> **REQUIRED WORK**: Each line of the listing that contains the word "with" is to be copied.

-.-.-

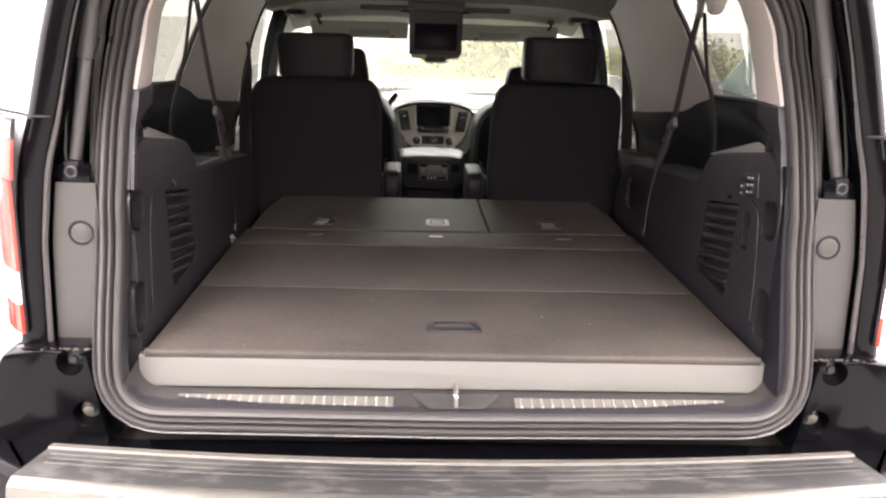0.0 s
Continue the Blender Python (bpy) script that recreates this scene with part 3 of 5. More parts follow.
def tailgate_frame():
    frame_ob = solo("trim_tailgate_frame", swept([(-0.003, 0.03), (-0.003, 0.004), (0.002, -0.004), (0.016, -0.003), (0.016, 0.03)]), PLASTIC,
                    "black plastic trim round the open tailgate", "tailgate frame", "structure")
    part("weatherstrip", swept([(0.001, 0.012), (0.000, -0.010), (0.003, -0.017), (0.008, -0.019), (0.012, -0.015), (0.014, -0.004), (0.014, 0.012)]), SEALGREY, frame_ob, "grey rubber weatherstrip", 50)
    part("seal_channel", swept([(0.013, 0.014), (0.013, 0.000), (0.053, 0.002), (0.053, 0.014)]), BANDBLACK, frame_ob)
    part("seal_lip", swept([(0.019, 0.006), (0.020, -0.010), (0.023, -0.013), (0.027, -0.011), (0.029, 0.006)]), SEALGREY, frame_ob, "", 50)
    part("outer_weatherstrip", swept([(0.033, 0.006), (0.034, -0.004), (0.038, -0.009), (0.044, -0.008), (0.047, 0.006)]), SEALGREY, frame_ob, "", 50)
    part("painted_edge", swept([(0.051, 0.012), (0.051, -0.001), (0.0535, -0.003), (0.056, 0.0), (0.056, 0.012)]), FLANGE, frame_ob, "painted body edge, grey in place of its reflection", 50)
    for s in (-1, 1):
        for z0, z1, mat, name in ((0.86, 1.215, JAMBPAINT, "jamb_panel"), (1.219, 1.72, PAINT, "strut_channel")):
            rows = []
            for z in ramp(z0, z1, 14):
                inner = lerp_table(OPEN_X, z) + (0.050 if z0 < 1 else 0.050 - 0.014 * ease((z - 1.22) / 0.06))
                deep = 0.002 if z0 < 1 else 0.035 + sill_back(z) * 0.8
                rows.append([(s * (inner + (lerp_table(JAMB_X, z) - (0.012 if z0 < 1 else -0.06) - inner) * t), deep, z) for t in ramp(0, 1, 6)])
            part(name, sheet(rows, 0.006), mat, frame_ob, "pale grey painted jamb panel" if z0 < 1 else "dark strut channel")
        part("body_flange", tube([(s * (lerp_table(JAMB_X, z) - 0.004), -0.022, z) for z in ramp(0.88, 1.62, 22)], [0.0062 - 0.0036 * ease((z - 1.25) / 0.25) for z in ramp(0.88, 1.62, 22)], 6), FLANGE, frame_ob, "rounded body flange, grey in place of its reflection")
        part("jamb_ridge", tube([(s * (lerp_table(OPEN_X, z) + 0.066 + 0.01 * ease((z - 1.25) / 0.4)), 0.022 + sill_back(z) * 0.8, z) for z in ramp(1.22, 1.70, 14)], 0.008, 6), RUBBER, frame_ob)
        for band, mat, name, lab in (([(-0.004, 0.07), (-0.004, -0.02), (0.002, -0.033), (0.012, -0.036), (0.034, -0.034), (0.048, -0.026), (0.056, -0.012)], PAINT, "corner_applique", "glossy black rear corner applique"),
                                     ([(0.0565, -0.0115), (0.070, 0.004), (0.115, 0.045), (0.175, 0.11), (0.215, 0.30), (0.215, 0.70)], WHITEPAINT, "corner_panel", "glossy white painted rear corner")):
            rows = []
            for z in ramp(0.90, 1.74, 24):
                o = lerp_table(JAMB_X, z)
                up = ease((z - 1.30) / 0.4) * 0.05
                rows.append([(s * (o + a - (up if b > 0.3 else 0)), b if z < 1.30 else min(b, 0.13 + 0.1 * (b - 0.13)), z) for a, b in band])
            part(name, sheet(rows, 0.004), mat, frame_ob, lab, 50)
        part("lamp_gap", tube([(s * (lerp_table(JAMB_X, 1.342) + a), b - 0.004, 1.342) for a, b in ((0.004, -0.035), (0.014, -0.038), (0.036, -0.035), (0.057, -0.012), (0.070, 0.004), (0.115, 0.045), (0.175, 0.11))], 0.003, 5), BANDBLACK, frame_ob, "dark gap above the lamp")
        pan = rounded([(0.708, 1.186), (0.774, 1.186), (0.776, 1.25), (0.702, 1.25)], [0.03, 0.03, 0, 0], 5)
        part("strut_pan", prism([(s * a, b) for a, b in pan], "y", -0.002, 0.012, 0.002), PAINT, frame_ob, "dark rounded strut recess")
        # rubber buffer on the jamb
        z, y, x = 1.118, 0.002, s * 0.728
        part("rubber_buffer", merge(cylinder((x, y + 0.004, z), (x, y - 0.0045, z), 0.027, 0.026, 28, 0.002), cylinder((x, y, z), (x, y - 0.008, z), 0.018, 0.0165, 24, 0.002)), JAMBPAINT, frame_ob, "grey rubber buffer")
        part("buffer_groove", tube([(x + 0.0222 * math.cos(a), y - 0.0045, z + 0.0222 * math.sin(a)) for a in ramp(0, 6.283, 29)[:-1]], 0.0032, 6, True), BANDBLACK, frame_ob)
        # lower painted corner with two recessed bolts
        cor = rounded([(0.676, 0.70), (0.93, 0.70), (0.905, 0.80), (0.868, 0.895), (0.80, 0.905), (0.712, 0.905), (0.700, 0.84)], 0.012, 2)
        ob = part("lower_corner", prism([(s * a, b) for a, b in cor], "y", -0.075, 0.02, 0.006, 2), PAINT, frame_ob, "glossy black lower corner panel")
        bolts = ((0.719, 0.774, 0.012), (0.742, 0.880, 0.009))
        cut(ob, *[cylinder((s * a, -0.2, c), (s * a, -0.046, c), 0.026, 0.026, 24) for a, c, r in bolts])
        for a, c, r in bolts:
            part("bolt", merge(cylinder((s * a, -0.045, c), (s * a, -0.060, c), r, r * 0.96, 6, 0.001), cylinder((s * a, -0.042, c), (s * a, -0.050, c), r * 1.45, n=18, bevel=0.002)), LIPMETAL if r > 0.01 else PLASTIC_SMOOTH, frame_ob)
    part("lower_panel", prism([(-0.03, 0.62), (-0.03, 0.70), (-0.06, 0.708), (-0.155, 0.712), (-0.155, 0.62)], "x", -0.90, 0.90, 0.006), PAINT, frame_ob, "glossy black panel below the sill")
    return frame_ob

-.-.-

> **SOLUTION TO THIS PROBLEM**:
Continue the Blender Python (bpy) script that recreates this scene with part 3 of 5. More parts follow.
        # lower painted corner with two recessed bolts